According to an August 7, 2018 in the National Post, Canada's Foreign Affairs Minister Chrystia Freeland "openly criticized the Saudis" for the arrests. Saudi Arabia retaliated for "Canada’s "interference" by expelling the Canadian ambassador and freezing all new trade between the countries."

On International Women's Day March 2019, the CPJ highlighted the number of female journalists who remained in prisons around the world, listing Nassima al-Sadah specifically.
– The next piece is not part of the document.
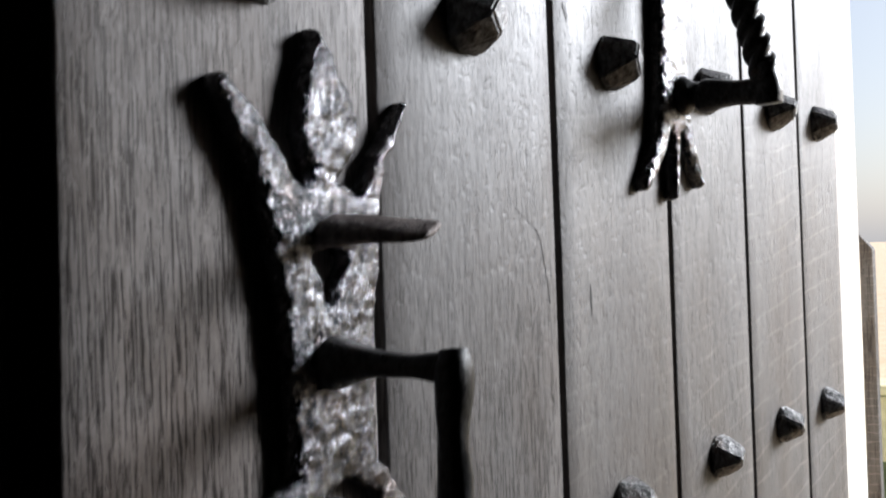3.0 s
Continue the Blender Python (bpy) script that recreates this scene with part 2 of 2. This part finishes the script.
def band(*knots):
    """A strip along a smooth line of (x, z, half width)."""
    k = np.array(knots, float)
    if len(k) > 2:
        ends = np.vstack([2 * k[0] - k[1], k, 2 * k[-1] - k[-2]])
        fine = []
        for n in range(len(k) - 1):
            p0, p1, p2, p3 = ends[n:n + 4]
            for t in np.linspace(0, 1, 6, endpoint=False):
                fine.append(0.5 * (2 * p1 + (p2 - p0) * t + (2 * p0 - 5 * p1 + 4 * p2 - p3) * t * t + (3 * p1 - p0 - 3 * p2 + p3) * t ** 3))
        k = np.array(fine + [k[-1]])

    def f(x, z):
        best = np.full(np.shape(x), 9.0)
        for (ax, az, ar), (bx, bz, br) in zip(k[:-1], k[1:]):
            dx, dz = bx - ax, bz - az
            t = (((x - ax) * dx + (z - az) * dz) / max(dx * dx + dz * dz, 1e-12)).clip(0, 1)
            best = np.minimum(best, np.hypot(x - ax - t * dx, z - az - t * dz) - ar - t * (br - ar))
        return best
    return f


def slab(x0, x1, z0, z1):
    def f(x, z):
        return np.maximum(np.abs(x - (x0 + x1) / 2) - (x1 - x0) / 2, np.abs(z - (z0 + z1) / 2) - (z1 - z0) / 2)
    return f


def union(*fs, soft=0.003):
    def f(x, z):
        d = fs[0](x, z)
        for g in fs[1:]:
            e = g(x, z)
            h = np.maximum(soft - np.abs(d - e), 0) / soft
            d = np.minimum(d, e) - h * h * soft / 4
        return d
    return f


def minus(f, *holes):
    def g(x, z):
        d = f(x, z)
        for h in holes:
            d = np.maximum(d, -h(x, z))
        return d
    return g


def mirrored(f, level, slope=0.0):
    return lambda x, z: f(x, 2 * (level + slope * x) - z)


def plate(f, x0, x1, z0, z1, step, thick, bevel, relief=0.0003, grain=220, edge=0.0006, seed=1, base=0.001, hump=0.0):
    """A forged plate on the door's face (y = 0) with the outline f: rounded rim, uneven top, real sides."""
    def g(x, z):
        return f(x + edge * rough2(x, z, 90, seed), z + edge * rough2(x, z, 90, seed + 3)) + 0.5 * edge * rough2(x, z, 420, seed + 5)
    xs, zs = np.arange(x0, x1, step), np.arange(z0, z1, step)
    px, pz = np.meshgrid(xs, zs, indexing="ij")
    d = g(px, pz)
    cell = np.zeros(d.shape, bool)
    inside = d < 0
    cell[:-1, :-1] = inside[:-1, :-1] | inside[1:, :-1] | inside[:-1, 1:] | inside[1:, 1:]
    cell[-1, :] = cell[:, -1] = False
    need = cell.copy()
    need[1:, :] |= cell[:-1, :]
    need[:, 1:] |= cell[:, :-1]
    need[1:, 1:] |= cell[:-1, :-1]
    index = np.full(d.shape, -1)
    index[need] = np.arange(need.sum())
    x, z, dd = px[need], pz[need], d[need]
    out = dd > 0
    for _ in range(3):
        e = 2e-4
        here = g(x[out], z[out])
        gx = (g(x[out] + e, z[out]) - here) / e
        gz = (g(x[out], z[out] + e) - here) / e
        k = (here / (gx * gx + gz * gz).clip(0.2)).clip(-step, step)
        x[out] -= k * gx
        z[out] -= k * gz
    deep = (-g(x, z)).clip(0)
    deep[out] = 0
    rim = np.sqrt(1 - (1 - (deep / bevel).clip(0, 1)) ** 2)
    h = thick * (0.5 + 0.5 * rim) + hump * (deep / 0.012).clip(0, 1) ** 0.7
    lumps = sum(rough2(x + 0.3 * z, z - 0.2 * x, grain * k, seed + 7 * k) / k ** 0.8 for k in (1.0, 2.1, 3.7))
    h += relief * lumps * (0.3 + 0.7 * rim)
    verts = list(zip(x, -h, z))
    ii, jj = np.nonzero(cell)
    quads = np.stack([index[ii, jj], index[ii + 1, jj], index[ii + 1, jj + 1], index[ii, jj + 1]], 1)
    faces = [tuple(q) for q in quads]
    use = {}
    for q in faces:
        for a, b in zip(q, q[1:] + q[:1]):
            use[(a, b)] = True
    rimtop, rimlow = {}, {}

    def rims(a):
        if a not in rimtop:
            rimtop[a] = len(verts)
            verts.append(verts[a])
            rimlow[a] = len(verts)
            verts.append((verts[a][0], base, verts[a][2]))
        return rimtop[a], rimlow[a]
    sides = []
    for a, b in use:
        if (b, a) not in use:
            (ta, la), (tb, lb) = rims(a), rims(b)
            sides.append((tb, ta, la, lb))
    return pydata("plate", verts, faces + sides)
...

According to a March 7, 2019 article in The New York Times, in a "landmark initiative", 36 member nations of the 47-member United Nations Human Rights Council (UNHRC) rebuked Saudi Arabia "for its aggressive crackdown on free expression." It was the first time "states had ever confronted Saudi Arabia", who is a UNHRC member, over its human rights record. The UNHRC statement specifically named Loujain al-Hathloul, Eman al-Nafjan, Aziza al-Yousef, Nassima al-Sadah, Samar Badawi, Nouf Abdelaziz, Hatoon al-Fassi, Mohammed al-Bajadi, Amal al-Harbi and Shadan al-Anezi, all of whom were arrested in the May 2018 crackdown.